Saturday, April 25, 2009

Otherwise Known as Sheila the Great, Judy Blume

Okay, i see why judy blume is awesome. Sheila is complex, exactly her age, and hilarious. Her self-denial is so realistic and it makes her very down to earth. What a great character! I love how she admits everything reluctantly, but does come to admit it after all… what a great inspiration for pre-teenage-hood.

Totally digging blume and i can’t believe i missed out on her growing up. I was so close to reading Superfudge. Well, i’ll read more of her sometime.

Tuesday, April 21, 2009

The Silver Chair, C. S. Lewis

So The Witch, the Lion and the Wardrobe is Edmund's struggle, Prince Caspian is - all of the children's, - Dawn Treader is Eustace's and The Silver Chair is Jill's.

Jill, who shows off, and forgets to repeat the signs - or say her prayers, and so, "muffs up" the sequence of things in the story. The children in the underworld, where, like Plato's cave, all is darkness and we can be conned into believing that sunlight and God are imaginary because there is no visible proof. The children brainwashed into this by the Green Lady and her lute and fire, like Meg and Calvin with IT in A Wrinkle in Time.

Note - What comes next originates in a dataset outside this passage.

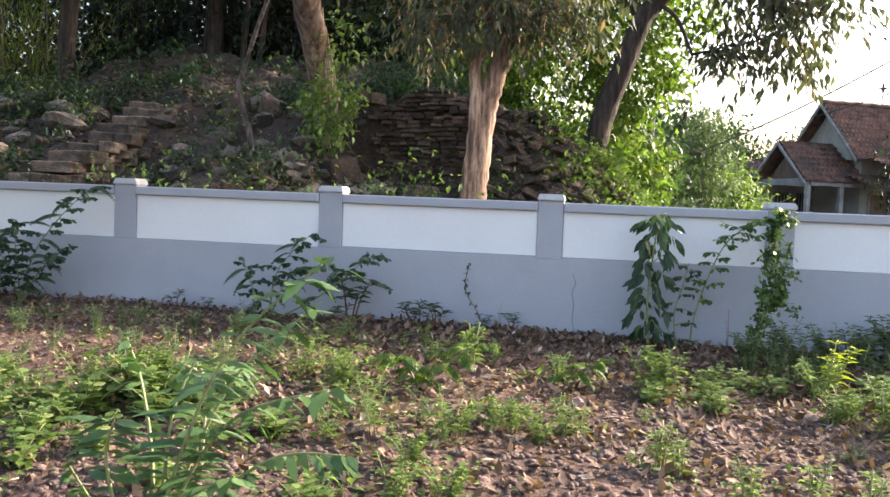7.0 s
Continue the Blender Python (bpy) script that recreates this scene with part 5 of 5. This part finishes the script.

As always, very clear images. Not as purely symbolic as Dawn Treader, though.

The passage of time hurt me in this story as much as it hurt Eustace. It is one of my least favourite parts about the Narnian series - first, that the time in the two worlds aren't relative, second, that we MUST jump from character to character and to differernt eras. Then, too, we know Caspian as a bright young man, and it does hurt to see him aged - frail - dead. (His "ascension", the thorn and blood and rejuvenation is beautiful and symbolic and joyous, though. And I'm glad Caspian got to visit the world even if he plays a very minor role.) There is SUCH sadness in the Silver Chair, out-rivalled only by the finality of The Last Battle. That's my other point of contention with the Narnia books - the end always has the sadness of farewell.

In that way, The Horse and His Boy is one of the happiest stories of Narnia, although I can't love these characters as well as the Pevensies.

Lewis is a snarky writer. Puddleglum is hilarious and wonderful. His insights into Jill's acting innocent is hilarious, and his comments on the Experiment House are definitely political. He's extremely critical of "modern" ways through Eustace and Eustace's school, and in doing so he sets up this battle between Christianity and Modernity. As for his comment that the "Head... went into parliament, and there she lived happily ever after"... I can hardly believe this sort of snark is in a children's book. Then again these aren't children's books per se... I'm convinced they are family books, meant to be read aloud, therefore full of humour that will enliven the elocutionist's reading.

The landscape is distinctly British.

WELL: project for next month: read Mere Christianity!